To utilitarian human eyes, the river is no line, or braid, or network, or tree of life. The river is only a pipe from tap to flush-pot, with feeder pipes to drain or dump at will.

* * * * *

The next day, a hundred kilometres downstream in Cauvery Wildlife Sanctuary, he sits quietly by the river again. A welter of broken forest-clad hills, having somehow resisted farms and dams, have left a stunning stretch of river winding past stately arjuna and mango and jamun trees towering along the banks. The others have left on their coracles, but he prefers to sit silently by himself and watch the river. Past the disembodied darter, swimming with only snake-neck and spear-beak showing above the surface, a marsh crocodile basks on rocks across the river. On a high branch in a tall tree, a lesser fish eagle waits, eagle eyes on the river, suddenly plunges into the water, then rises with the merest splash, back to its perch, a fish in its talons.


A view of the river at Cauvery Wildlife Sanctuary (Photo: Divya Mudappa)

In the quietude, he wishes now for a good book about the river. Perhaps the translation of Eternal Kaveri by T. Janakiraman and Chitti, to know as the subtitle suggests, ‘the story of a river’. Or another book by the same name, documenting the historical sites along the river. Even, It Happened Along the Kaveri, a recent publication touted as a delightful travel book replete with the requisite anecdotes and trivia. Would he have understood the river a little better then? Would he have known the river in its essence as the otter and fisher on the coracle, perhaps do, everyday? Maybe he would have. But the book he carries with him, the book that he finds absorbing, now, by the river, is Fictions by Jorge Luis Borges. Fictions. What can one learn about a river from mere fictions?

He is dissatisfied with all his metaphors of the river, distressed even at his attempt to describe the river thus. Line, braid, network, tree, tap—really? Is that all he can come up with? He is disgusted with his ideas, his scrawls in his notebook.

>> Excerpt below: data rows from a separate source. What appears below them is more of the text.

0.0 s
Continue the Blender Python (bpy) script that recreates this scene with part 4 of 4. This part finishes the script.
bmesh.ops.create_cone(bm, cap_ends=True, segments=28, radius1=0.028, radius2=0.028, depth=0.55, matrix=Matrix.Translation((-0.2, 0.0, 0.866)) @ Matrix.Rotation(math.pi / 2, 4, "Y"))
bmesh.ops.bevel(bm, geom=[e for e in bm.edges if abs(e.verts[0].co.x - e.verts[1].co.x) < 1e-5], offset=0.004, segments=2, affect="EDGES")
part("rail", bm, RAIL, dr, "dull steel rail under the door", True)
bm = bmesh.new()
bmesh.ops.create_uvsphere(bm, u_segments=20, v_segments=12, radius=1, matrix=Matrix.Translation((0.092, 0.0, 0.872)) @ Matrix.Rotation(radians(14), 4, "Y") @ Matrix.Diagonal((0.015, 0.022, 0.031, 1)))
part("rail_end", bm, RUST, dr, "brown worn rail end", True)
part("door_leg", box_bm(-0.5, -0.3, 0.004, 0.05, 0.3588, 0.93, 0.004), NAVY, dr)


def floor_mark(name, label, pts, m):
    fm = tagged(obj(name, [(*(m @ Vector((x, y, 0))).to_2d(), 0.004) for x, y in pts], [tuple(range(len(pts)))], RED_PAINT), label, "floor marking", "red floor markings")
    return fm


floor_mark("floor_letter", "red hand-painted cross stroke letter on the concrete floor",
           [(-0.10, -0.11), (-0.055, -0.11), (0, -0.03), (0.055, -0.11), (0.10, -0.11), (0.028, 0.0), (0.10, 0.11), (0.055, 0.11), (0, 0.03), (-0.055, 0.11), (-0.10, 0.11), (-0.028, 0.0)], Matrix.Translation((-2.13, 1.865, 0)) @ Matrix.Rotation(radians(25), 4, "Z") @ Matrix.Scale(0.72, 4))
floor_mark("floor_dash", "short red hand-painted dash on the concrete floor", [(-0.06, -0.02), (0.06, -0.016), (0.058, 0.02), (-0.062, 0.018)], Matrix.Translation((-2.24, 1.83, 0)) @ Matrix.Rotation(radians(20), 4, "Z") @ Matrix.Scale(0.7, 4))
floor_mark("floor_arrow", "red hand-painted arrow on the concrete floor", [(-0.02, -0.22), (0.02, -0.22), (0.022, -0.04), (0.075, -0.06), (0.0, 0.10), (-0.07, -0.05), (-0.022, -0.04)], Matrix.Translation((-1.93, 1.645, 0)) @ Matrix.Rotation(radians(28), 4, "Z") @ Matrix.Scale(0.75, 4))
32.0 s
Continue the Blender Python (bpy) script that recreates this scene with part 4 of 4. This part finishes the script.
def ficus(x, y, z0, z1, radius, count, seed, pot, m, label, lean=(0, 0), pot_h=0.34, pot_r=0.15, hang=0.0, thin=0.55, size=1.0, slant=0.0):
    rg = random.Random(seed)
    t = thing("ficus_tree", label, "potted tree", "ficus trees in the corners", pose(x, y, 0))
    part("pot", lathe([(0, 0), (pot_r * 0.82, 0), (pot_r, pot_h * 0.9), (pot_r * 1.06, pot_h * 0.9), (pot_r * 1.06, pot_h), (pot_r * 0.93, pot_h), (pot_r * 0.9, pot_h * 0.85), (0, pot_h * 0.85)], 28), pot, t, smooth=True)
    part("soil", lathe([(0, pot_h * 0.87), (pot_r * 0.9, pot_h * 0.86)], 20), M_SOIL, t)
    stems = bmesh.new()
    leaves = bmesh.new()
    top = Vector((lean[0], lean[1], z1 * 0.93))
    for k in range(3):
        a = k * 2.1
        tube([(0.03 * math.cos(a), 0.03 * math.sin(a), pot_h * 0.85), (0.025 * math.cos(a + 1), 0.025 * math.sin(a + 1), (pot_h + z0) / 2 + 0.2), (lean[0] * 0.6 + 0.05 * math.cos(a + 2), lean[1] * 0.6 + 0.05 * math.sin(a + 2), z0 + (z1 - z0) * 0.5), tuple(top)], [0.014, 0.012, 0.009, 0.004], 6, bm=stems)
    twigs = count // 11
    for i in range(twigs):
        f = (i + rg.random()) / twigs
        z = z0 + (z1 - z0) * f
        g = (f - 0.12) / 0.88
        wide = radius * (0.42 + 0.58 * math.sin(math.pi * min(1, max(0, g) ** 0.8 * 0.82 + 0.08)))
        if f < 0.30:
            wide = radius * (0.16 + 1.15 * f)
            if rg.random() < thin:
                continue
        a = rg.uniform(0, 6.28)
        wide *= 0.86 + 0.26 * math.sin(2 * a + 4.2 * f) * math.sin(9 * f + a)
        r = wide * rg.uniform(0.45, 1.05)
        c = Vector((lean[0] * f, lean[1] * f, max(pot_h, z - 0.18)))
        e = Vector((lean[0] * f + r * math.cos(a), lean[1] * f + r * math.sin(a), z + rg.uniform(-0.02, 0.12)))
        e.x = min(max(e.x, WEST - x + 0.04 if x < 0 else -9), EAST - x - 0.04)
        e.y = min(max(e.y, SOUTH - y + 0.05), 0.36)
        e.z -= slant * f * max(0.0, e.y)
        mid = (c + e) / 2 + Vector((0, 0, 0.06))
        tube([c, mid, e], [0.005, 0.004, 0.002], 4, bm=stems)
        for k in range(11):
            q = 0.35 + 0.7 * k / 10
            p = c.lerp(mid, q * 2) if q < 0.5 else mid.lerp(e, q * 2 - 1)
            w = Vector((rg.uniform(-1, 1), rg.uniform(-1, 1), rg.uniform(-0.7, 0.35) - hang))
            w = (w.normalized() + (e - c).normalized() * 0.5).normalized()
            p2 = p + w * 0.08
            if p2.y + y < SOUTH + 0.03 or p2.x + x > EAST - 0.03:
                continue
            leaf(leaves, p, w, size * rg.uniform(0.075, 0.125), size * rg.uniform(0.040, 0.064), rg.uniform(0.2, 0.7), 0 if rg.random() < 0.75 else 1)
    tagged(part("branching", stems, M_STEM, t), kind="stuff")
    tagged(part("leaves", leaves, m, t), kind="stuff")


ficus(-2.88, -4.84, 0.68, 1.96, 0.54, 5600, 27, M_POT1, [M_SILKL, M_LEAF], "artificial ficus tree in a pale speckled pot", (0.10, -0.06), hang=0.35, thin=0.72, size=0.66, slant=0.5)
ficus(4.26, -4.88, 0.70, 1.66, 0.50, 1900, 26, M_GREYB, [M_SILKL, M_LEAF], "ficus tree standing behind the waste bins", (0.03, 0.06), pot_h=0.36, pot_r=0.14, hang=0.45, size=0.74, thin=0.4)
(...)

The river is a great engine of life, energised by the sun’s fire, the wind’s breath, the cloud’s sweat, the pull of earth, and the touch of mountains. An elemental, spinning circle of water, air, earth, and fire, that distils the alchemy of ethereal life. His eyes on the ever-moving current—water in him, in the air, in the earth—all moving, melding, dissolving, he wonders how one can pin down in words something so fluid, so full of movement? It is like trying to hold a fistful of water; the tighter he clutches at it, the more it slips away.

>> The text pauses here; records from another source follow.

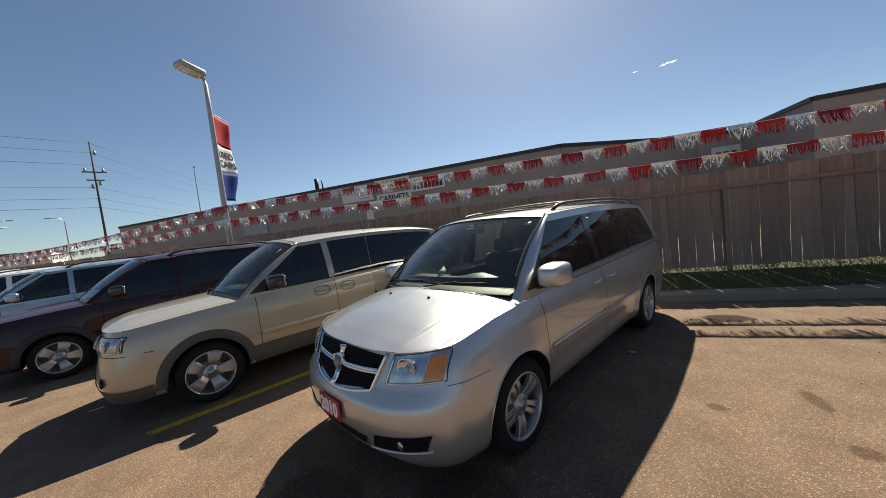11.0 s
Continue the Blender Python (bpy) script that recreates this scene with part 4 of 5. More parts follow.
    box(bm, p, (0.25, 0.035, 0.07), 0.015)
    part("rear_view_mirror", bm, M_BLACK, car)
    add_wheels(S, car, *wheel)
    for side in (1, -1):
        wing_mirror(S, car, mirror_mat or paint_mat, side, S["mirror"], S["mirror_size"])
    # wipers
    if detail:
        for x0, x1 in ((0.05, 0.62), (-0.62, -0.06)):
            bm = bmesh.new()
            pts = [screen_point(S, x / S["ws_lo"], 0.022 + 0.035 * (x - x0)) + Vector((0, -0.008, 0.012)) for x in span(x0, x1, 10)]
            tube(bm, pts, 0.0042, 6)
            tube(bm, [p + Vector((0, 0.003, -0.006)) for p in pts], 0.003, 4)
            arm = [screen_point(S, x / S["ws_lo"], -0.035 + 0.075 * f) + Vector((0, -0.014, 0.020 - 0.004 * f)) for f, x in ((f, x0 - 0.03 + 0.34 * f) for f in span(0, 1, 5))]
            tube(bm, arm, [0.009, 0.008, 0.007, 0.006, 0.005, 0.005], 6)
            part("wiper", bm, M_BLACK, car)
    return car


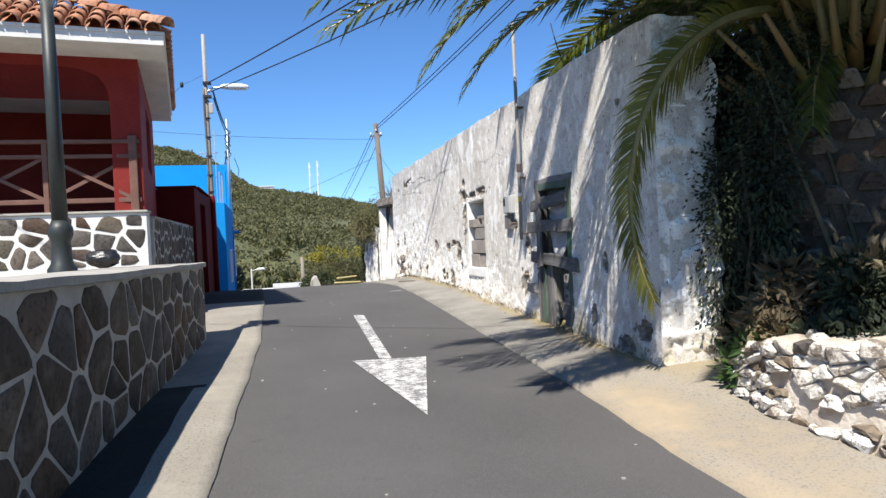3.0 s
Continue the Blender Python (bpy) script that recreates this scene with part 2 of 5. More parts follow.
def concrete(name, pale, tan, moss):
    m, n, l, b = shader(name, 0.92)
    c = mix(n, l, ramp(n, l, noise_node(n, l, 1.1, 6), 0.36, 0.66), pale, tan)
    c = mix(n, l, ramp(n, l, noise_node(n, l, 60, 3), 0.52, 0.75), c, tuple(0.55 * v for v in tan))
    c = mix(n, l, ramp(n, l, noise_node(n, l, 0.55, 6, None, 0.7), 0.5, 0.66), c, moss)
    l.new(c, b.inputs["Base Color"])
    bump(n, l, b, noise_node(n, l, 75, 4), 0.55, 0.006)
    return m


def position(n, l):
    xyz = n.new("ShaderNodeSeparateXYZ")
    l.new(n.new("ShaderNodeNewGeometry").outputs["Position"], xyz.inputs[0])
    return xyz.outputs


def arith(n, l, kind, a, b):
    m = n.new("ShaderNodeMath")
    m.operation = kind
    for sock, v in zip(m.inputs, (a, b)):
        if isinstance(v, float):
            sock.default_value = v
        else:
            l.new(v, sock)
    return m.outputs[0]


PAVE_L = concrete("pale_kerb_concrete", (0.265, 0.245, 0.205), (0.2, 0.18, 0.148), (0.31, 0.285, 0.235))
# near-black concrete that puts the left walls' shade into the footway
SHADE_L = concrete("shade_dark_footway", (0.04, 0.037, 0.032), (0.03, 0.027, 0.023), (0.055, 0.05, 0.042))
PAVE_R = concrete("sandy_footway_concrete", (0.29, 0.255, 0.2), (0.215, 0.19, 0.155), (0.34, 0.27, 0.18))
matt(SHADE_L, .1)
# past the palm bed the footway is greyer, with coarse grit, and yellow lichen lines the foot of the old wall
n, l = PAVE_R.node_tree.nodes, PAVE_R.node_tree.links
b = n["Principled BSDF"]
c = b.inputs["Base Color"].links[0].from_socket
xyz = position(n, l)
grey = mix(n, l, ramp(n, l, noise_node(n, l, 1.6, 6, None, 0.65), 0.38, 0.64), (0.26, 0.245, 0.215), (0.175, 0.162, 0.137))
grey = mix(n, l, ramp(n, l, noise_node(n, l, 90, 4, None, 0.75), 0.5, 0.66), grey, (0.1, 0.092, 0.078))
along = arith(n, l, "ADD", xyz["Y"], arith(n, l, "MULTIPLY", noise_node(n, l, 1.5, 5), 2.0))
c = mix(n, l, ramp(n, l, along, 8.6, 10.2), c, grey)
gap = arith(n, l, "SUBTRACT", arith(n, l, "ADD", arith(n, l, "MULTIPLY", xyz["Y"], 0.0262), 3.36), xyz["X"])
gap = arith(n, l, "ADD", gap, arith(n, l, "MULTIPLY", noise_node(n, l, 3.0, 6, None, 0.7), 0.55))
lichen = arith(n, l, "MULTIPLY", ramp(n, l, gap, 0.46, 0.3), ramp(n, l, xyz["Y"], 7.5, 8.5))
c = mix(n, l, soft(n, l, lichen, 0.75), c, (0.25, 0.19, 0.075))
l.new(c, b.inputs["Base Color"])


def wall_left_x(y):
    return float(np.interp(y, [1.8, 2.4, 3.3, 4.2, 5.05, 6.2, 8, 10, 11.41], [-2.6, -1.85, -1.2, -.88, -.66, -.46, -.3, -.14, -.04]))


ys_pav = [-3 + 0.2 * i for i in range(150)]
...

Finally, it is in Borges that he finds his answer. In the story ‘Tlön, Uqbar, Orbis Tertius’, where Borges writes about an imaginary realm of idealistic nations, Tlön, a world whose language and everything derived from language is suffused with idealism. For Tlön’s people, Borges writes:

the world is not an amalgam of objects in space; it is a heterogeneous series of independent acts—the world is successive, temporal, but not spatial.

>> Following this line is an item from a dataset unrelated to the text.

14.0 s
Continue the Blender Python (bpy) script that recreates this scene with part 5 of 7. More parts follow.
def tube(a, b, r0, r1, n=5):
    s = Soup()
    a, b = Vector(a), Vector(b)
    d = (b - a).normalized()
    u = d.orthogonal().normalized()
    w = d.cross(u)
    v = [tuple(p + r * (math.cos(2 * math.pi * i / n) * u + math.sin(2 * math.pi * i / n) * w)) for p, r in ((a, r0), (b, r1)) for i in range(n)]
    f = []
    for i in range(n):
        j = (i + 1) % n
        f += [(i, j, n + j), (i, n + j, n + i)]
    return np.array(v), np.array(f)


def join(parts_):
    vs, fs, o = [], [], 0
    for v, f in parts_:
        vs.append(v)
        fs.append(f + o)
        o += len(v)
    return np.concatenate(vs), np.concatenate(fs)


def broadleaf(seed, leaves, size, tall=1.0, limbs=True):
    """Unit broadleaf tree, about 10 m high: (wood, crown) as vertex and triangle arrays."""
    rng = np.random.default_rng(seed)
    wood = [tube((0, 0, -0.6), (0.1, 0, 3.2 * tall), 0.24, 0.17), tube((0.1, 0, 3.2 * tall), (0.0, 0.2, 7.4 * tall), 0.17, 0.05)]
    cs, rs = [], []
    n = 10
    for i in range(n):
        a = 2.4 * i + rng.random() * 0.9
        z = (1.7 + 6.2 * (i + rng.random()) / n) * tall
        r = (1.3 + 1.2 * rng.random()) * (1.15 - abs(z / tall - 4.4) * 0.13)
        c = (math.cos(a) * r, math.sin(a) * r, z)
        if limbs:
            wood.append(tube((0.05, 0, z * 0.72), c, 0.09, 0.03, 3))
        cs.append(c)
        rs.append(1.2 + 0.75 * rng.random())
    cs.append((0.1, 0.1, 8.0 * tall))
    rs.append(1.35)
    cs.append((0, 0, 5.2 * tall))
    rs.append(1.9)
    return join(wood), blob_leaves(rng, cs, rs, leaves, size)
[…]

Consequently, in their language, the “conjectural Ursprache” of Tlön, there are no nouns. There are “only impersonal verbs, modified by monosyllabic suffixes (or prefixes) functioning as adverbs.” There is no noun like moon, Borges writes, but there is a verb that in English would be “to moonate” or “enmoon”. In Tlön, one does not say “The moon rose above the river.” One would avoid nouns altogether, and say: “Upward, behind the onstreaming it mooned.” Imagine that, he thinks, a river not as a noun, or an object of human consumption, but as a verb, a ceaseless flowing part of a community of ever-flowing life.

Ah, yes! That is it: exactly, perfectly, it!

It is so the onstreaming engines on, sunblazing, windbreathing, condensing, earthpulled, and hillblocked. It is so in circlespinning, watered and aired and fired and earthed. It is so the onstreaming ethereally alchemises into lifesparking.

As it sundowned, watching: downward, behind the onstreaming, it flamed.